IBM Chief Executive Officer Arvind Krishna has proved he is no more competent to turn around what was once America’s most prominent tech company than his disaster-prone predecessor Ginni Rometty, who went a long way toward wrecking it. The tailspin continues. Its place as an also-ran in the cloud computing and artificial intelligence sectors has been cemented.
International Business Machines Corp. (NYSE: IBM) announced a 6% plunge in revenue to $20.4 billion in the fourth quarter. That missed Wall Street expectations. Earnings dropped 66% to $1.41 per share. Krishna almost unbelievably commented, “We made progress in 2020 growing our hybrid cloud platform as the foundation for our clients’ digital transformations while dealing with the broader uncertainty of the macro environment.” Rivals, other than Apple, which include Google, Amazon and Microsoft, have had no such problems. IBM has floundered in an improving market. As proof of that, note that its Cloud & Cognitive Software unit posted a revenue dip of 4.5% to $6.8 billion.

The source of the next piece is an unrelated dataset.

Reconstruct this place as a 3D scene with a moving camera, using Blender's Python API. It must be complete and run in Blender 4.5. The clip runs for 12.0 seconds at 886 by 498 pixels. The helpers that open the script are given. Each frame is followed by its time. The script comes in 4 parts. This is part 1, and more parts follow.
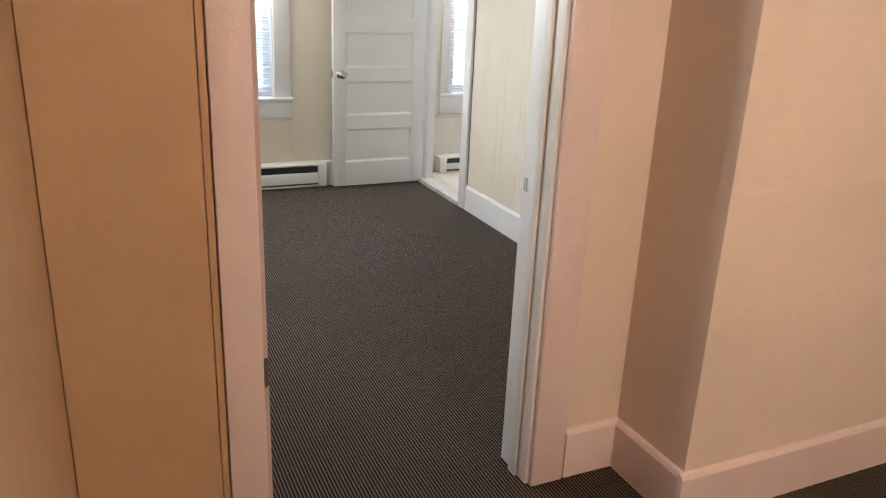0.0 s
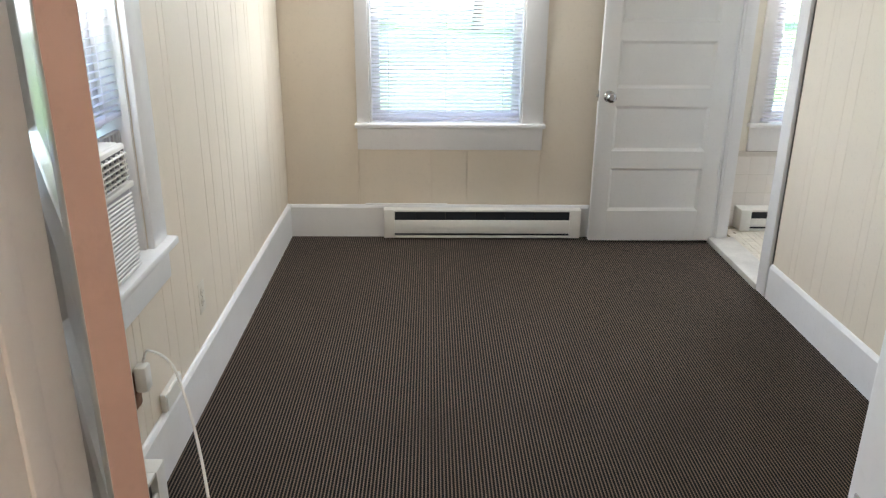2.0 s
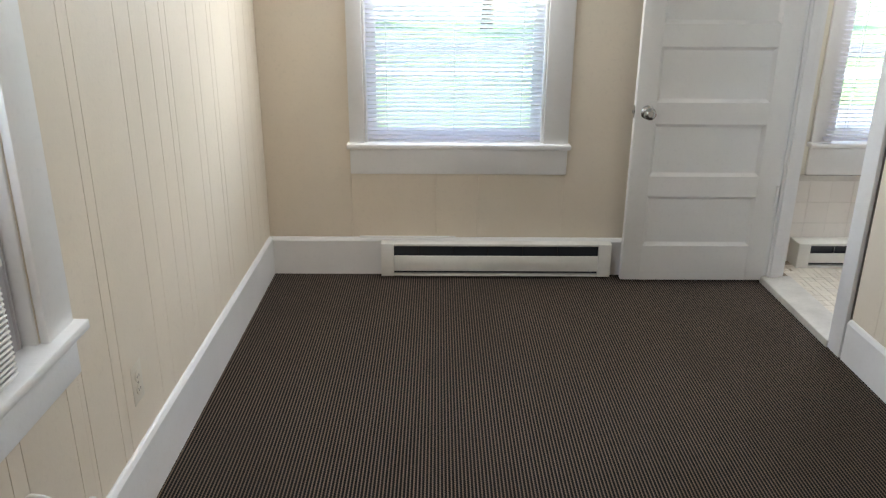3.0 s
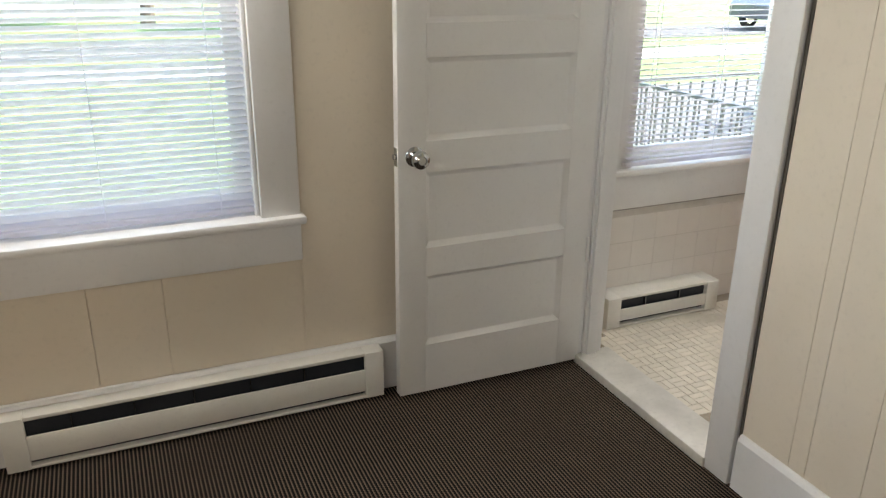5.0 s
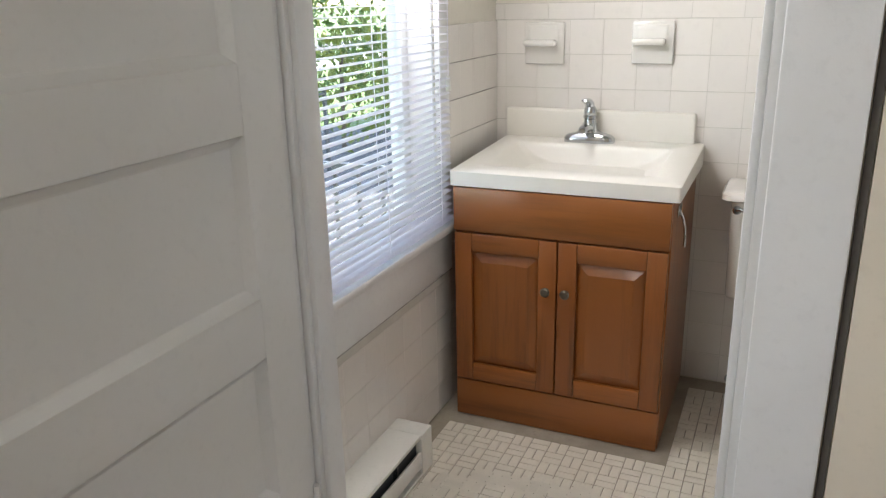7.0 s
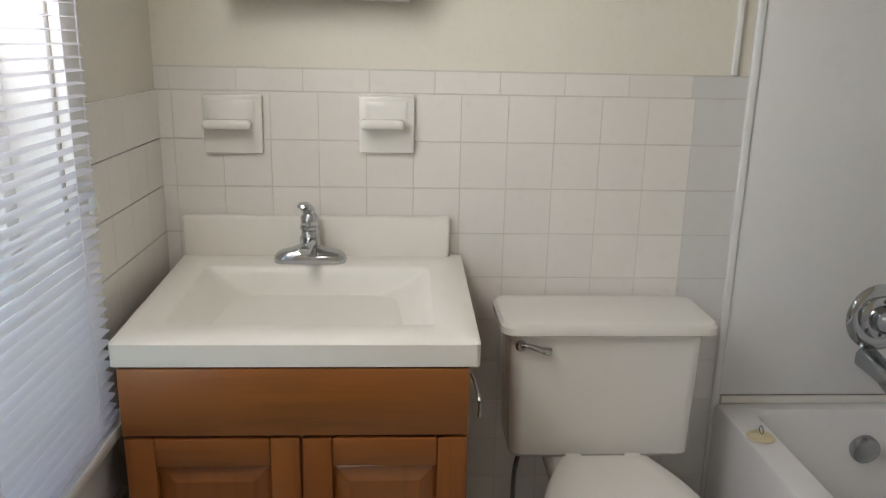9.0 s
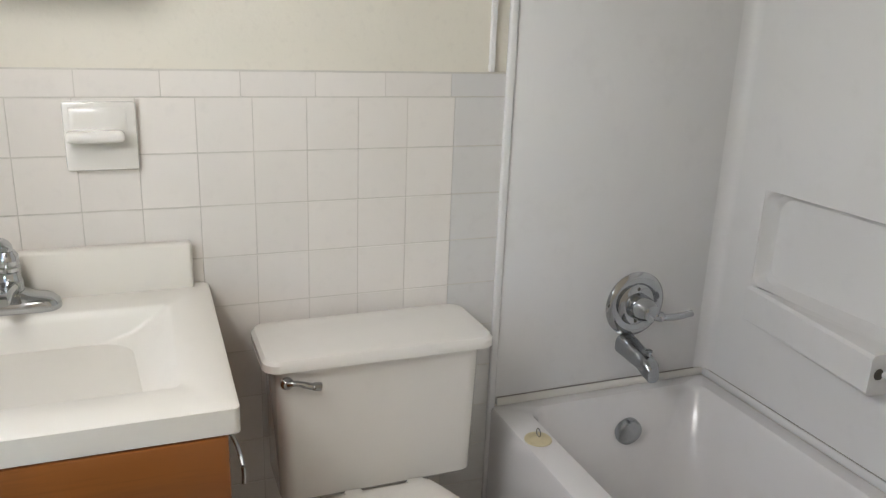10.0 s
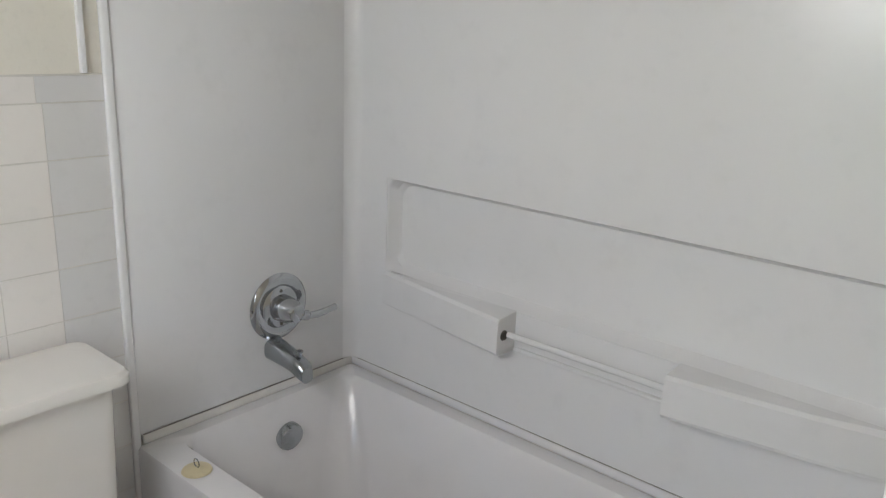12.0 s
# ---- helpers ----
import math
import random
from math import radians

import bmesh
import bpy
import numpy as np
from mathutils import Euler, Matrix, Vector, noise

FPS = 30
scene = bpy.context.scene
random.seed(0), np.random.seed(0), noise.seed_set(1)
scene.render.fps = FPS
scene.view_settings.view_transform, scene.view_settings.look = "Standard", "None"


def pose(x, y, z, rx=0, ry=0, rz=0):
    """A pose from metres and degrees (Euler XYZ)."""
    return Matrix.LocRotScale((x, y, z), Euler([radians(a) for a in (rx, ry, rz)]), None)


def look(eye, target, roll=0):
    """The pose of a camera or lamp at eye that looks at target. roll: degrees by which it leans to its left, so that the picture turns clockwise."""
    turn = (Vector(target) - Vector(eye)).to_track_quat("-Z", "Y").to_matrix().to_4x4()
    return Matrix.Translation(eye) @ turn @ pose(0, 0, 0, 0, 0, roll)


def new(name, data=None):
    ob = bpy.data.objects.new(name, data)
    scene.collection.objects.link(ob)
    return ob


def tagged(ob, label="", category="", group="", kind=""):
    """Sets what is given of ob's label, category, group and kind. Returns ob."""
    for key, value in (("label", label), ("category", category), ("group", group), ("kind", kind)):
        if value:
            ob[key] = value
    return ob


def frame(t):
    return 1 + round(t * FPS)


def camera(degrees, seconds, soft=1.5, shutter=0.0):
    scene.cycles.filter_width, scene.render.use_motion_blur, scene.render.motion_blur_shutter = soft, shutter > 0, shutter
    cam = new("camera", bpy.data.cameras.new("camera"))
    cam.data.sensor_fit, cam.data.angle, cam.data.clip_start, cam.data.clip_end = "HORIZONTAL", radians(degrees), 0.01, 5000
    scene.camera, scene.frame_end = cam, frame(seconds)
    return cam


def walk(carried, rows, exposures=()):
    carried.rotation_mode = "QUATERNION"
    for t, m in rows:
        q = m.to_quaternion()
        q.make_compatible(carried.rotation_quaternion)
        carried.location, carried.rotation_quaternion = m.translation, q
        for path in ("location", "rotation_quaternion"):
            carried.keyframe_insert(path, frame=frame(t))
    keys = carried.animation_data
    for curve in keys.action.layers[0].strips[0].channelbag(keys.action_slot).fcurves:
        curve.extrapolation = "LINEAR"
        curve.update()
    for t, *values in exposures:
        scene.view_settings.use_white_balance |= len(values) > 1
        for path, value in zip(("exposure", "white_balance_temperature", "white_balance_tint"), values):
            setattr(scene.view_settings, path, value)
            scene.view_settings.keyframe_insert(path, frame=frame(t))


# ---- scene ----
cam = camera(59.6, 12.0, soft=1.3)
PATH = [
    (0, (0.128, -5.530, 1.500), (0.925, -3.817, 0.843), 2.5),
    (0.3, (0.278, -5.407, 1.504), (0.943, -3.643, 0.834), 2.8),
    (0.5, (0.393, -5.241, 1.52), (0.988, -3.449, 0.858), 2.1),
    (0.6, (0.441, -5.205, 1.527), (1.005, -3.399, 0.879), 1.9),
    (1, (0.605, -4.934, 1.513), (0.965, -3.064, 0.914), 2.2),
    (1.5, (0.782, -4.633, 1.486), (0.844, -2.748, 0.821), 0.5),
    (2, (0.818, -4.293, 1.483), (0.853, -2.414, 0.797), 0.5),
    (2.5, (0.821, -3.967, 1.453), (0.829, -2.085, 0.776), 0.9),
    (3, (0.831, -3.625, 1.453), (0.846, -1.747, 0.766), 0.4),
    (3.5, (0.796, -3.297, 1.412), (1.066, -1.447, 0.701), 0.5),
    (3.7, (0.812, -3.174, 1.413), (1.233, -1.356, 0.694), 0.7),
    (5.3, (0.997, -1.992, 1.376), (1.889, -0.338, 0.692), 0.7),
    (5.5, (1.043, -1.823, 1.346), (2.064, -0.242, 0.67), 0.8),
    (6, (1.192, -1.446, 1.347), (2.432, -0.026, 0.679), 0.7),
    (6.5, (1.305, -1.056, 1.322), (2.831, 0.067, 0.682), 0.3),
    (6.7, (1.365, -0.949, 1.302), (2.989, 0.037, 0.677), -0.6),
    (8.3, (1.933, -0.441, 1.311), (3.840, -0.367, 0.711), 1.5),
    (8.5, (2.014, -0.430, 1.313), (3.928, -0.428, 0.732), 1.4),
    (9, (2.213, -0.427, 1.344), (4.142, -0.534, 0.828), 1.2),
    (9.5, (2.342, -0.459, 1.354), (4.227, -0.846, 0.811), 1.8),
    (10, (2.422, -0.459, 1.399), (4.201, -1.169, 0.823), 2.2),
    (10.5, (2.473, -0.451, 1.412), (4.102, -1.475, 0.865), 2.3),
    (11, (2.476, -0.454, 1.412), (3.967, -1.673, 0.873), 2.4),
    (11.5, (2.483, -0.472, 1.406), (3.851, -1.823, 0.855), 2.4),
    (12, (2.492, -0.488, 1.399), (3.733, -1.956, 0.847), 2.4),
]
walk(cam, [(t, look(eye, target, roll)) for t, eye, target, roll in PATH],
     exposures=[(0, 3.62, 6400, 8), (0.5, 3.54, 6150, 7), (1, 3.45, 6100, 7), (1.5, 3.5, 6100, 7), (2, 3.48, 6150, 7), (2.5, 3.4, 6150, 7), (3, 3.26, 6200, 7), (3.5, 3.38, 6350, 8),
                (5.3, 2.92, 6950, 8), (6, 2.88, 6950, 8), (6.5, 2.84, 6600, 9), (8.3, 2.34, 6750, 10), (9, 2.14, 6800, 9), (9.5, 2.40, 6750, 9), (10.5, 2.46, 6550, 9), (12, 2.45, 6450, 9)])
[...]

After earnings were released, shares fell 7% to $122. In the past five years, IBM’s stock is up 7%. The Nasdaq has gained 195% in that time, and Microsoft’s shares have risen $330%.
MarketWatch commented, “IBM revenue has fallen year-over-year in all but four of the past 34 quarters.” Krishna pitched the fact that would change. “The actions we are taking to focus on hybrid cloud and AI will take hold, giving us confidence we can achieve revenue growth in 2021,” he said.
If IBM does not look outside the company to find a new chief executive, its board continues to be irresponsible. This is particularly true of Michael L. Eskew and Sidney Taurel, who have been on the board long enough to see the disaster unfold year after year.
IBM has fallen from a position that once made it the envy of the tech world, which was a very, very long time ago.